7 Tips to Increase Your Credit Score

Credit Score

A high credit score can be a powerful financial tool, potentially saving you thousands of dollars in interest payments over time. Whether you’re planning to buy a home, finance a car, or simply want the peace of mind that comes with financial health, improving your credit score is a smart move.

FICO scores, the most commonly used credit scores by lenders, play a significant role in determining the terms you’ll receive when borrowing. These scores, which range from 300 to 850, are calculated by the three major credit bureaus: Equifax, Experian, and TransUnion.

By understanding how your FICO score is determined and taking strategic steps, you can significantly improve your creditworthiness.

Understanding Your FICO Score

Before exploring into tips to boost your credit score, it’s essential to understand the factors that contribute to your FICO score:

  • Payment History (35% of your score): Your track record of paying credit and retail store cards, loans, and mortgages on time.
  • Amounts Owed (30% of your score): How much you owe across all your credit accounts and the proportion of that debt to your credit limits.
  • Length of Credit History (15% of your score): The length of time you’ve had credit accounts open, with longer histories generally being better.
  • New Credit (10% of your score): Opening several new accounts in a short period can signal risk to lenders.
  • Types of Credit Used (10% of your score): A mix of credit types (mortgages, retail accounts, credit cards, installment loans) can be beneficial.

Now that you have a clear understanding of the components of your FICO score, let’s explore seven actionable tips to help you raise your credit score.

1. Pay Your Bills on Time

Your payment history is the most influential factor in your FICO score, accounting for 35% of the total. Therefore, consistently paying your bills on time is crucial. Late payments can significantly impact your score, especially if an account is sent to collections.

If you’ve had trouble keeping up with payments in the past, consider setting up reminders or automatic payments through your bank.
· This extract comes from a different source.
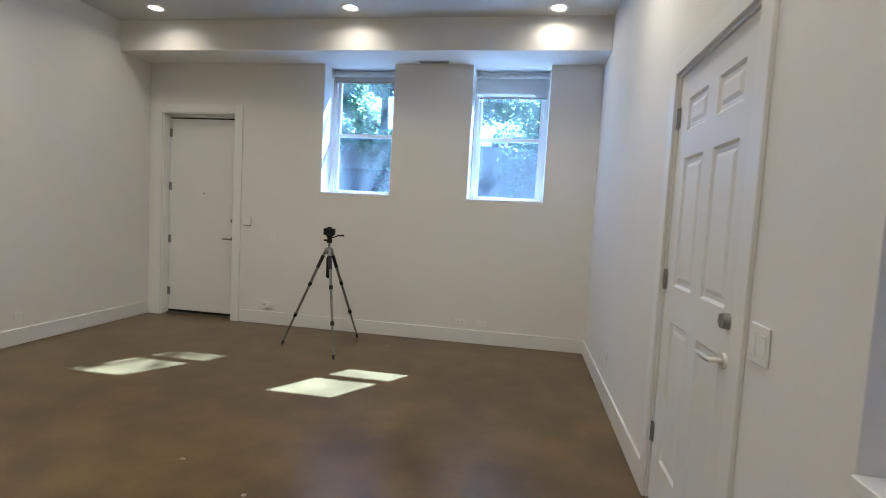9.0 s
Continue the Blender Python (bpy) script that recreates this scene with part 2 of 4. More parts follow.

Even a single late payment can hurt your score, so prioritize timely payments above all else.

2. Set Up Automatic Payments

Forgetting to pay a bill is easier than you might think, especially with multiple due dates and busy schedules. One way to avoid this is by setting up automatic payments through online banking.

This ensures that your recurring bills—like utilities, credit card payments, and loans—are paid on time every month. Not only does this protect your credit score, but it also helps you avoid late fees. Just make sure you have sufficient funds in your account to cover these payments to avoid overdraft fees.

3. Increase Your Credit Limit

Your credit utilization ratio—the amount of your debt relative to your credit limit—makes up 30% of your FICO score. A lower ratio is better for your score. One way to improve this ratio is by increasing your credit limit.

For example, if you have a credit card with a $10,000 limit and a $9,000 balance, your credit utilization is 90%, which is considered high. By requesting a credit limit increase to $15,000, your utilization drops to 60%. However, it’s crucial not to use this extra credit, as that would defeat the purpose and increase your debt load.

4. Avoid Applying for Multiple Credit Cards at Once

Applying for several credit cards or loans in a short time can negatively impact your credit score. Each application results in a hard inquiry on your credit report, which can lower your score temporarily.

Moreover, opening multiple accounts in quick succession is a characteristic often associated with higher credit risk. It’s best to apply for new credit only when necessary and to space out your applications over time.

5. Keep Old Credit Card Accounts Open

Closing a credit card account might seem like a good idea, especially if you’ve paid off the balance. However, this can actually harm your credit score. Keeping the account open increases your available credit and helps maintain a longer credit history, both of which are positive factors for your score.

If you have a card with no annual fee, it’s better to leave it open even if you’re not using it frequently. Just be mindful of any inactivity fees that some issuers may charge.

6. Time Your Loan Applications Carefully

Every time you apply for a loan and a lender checks your credit, it results in a hard inquiry, which can lower your score slightly. However, if you’re shopping for a mortgage, auto loan, or student loan, try to do so within a two-week window.

FICO’s scoring model treats multiple inquiries within this period as a single inquiry, minimizing the impact on your score. This way, you can compare rates from different lenders without worrying about a significant dip in your credit score.

7. Check Your Credit Report for Errors

Mistakes on your credit report can drag down your score unnecessarily. Errors such as incorrect account balances, accounts that aren’t yours, or outdated information can be corrected by contacting the credit bureaus.

Conclusion

Improving your credit score is a process that requires patience, diligence, and strategic action. By paying your bills on time, managing your credit utilization, avoiding unnecessary applications, and keeping your credit report accurate, you can gradually raise your credit score. Not only will this open the door to better loan terms and lower interest rates, but it will also contribute to your overall financial well-being.

Remember, the key to a healthy credit score is consistency, so make these habits part of your regular financial routine.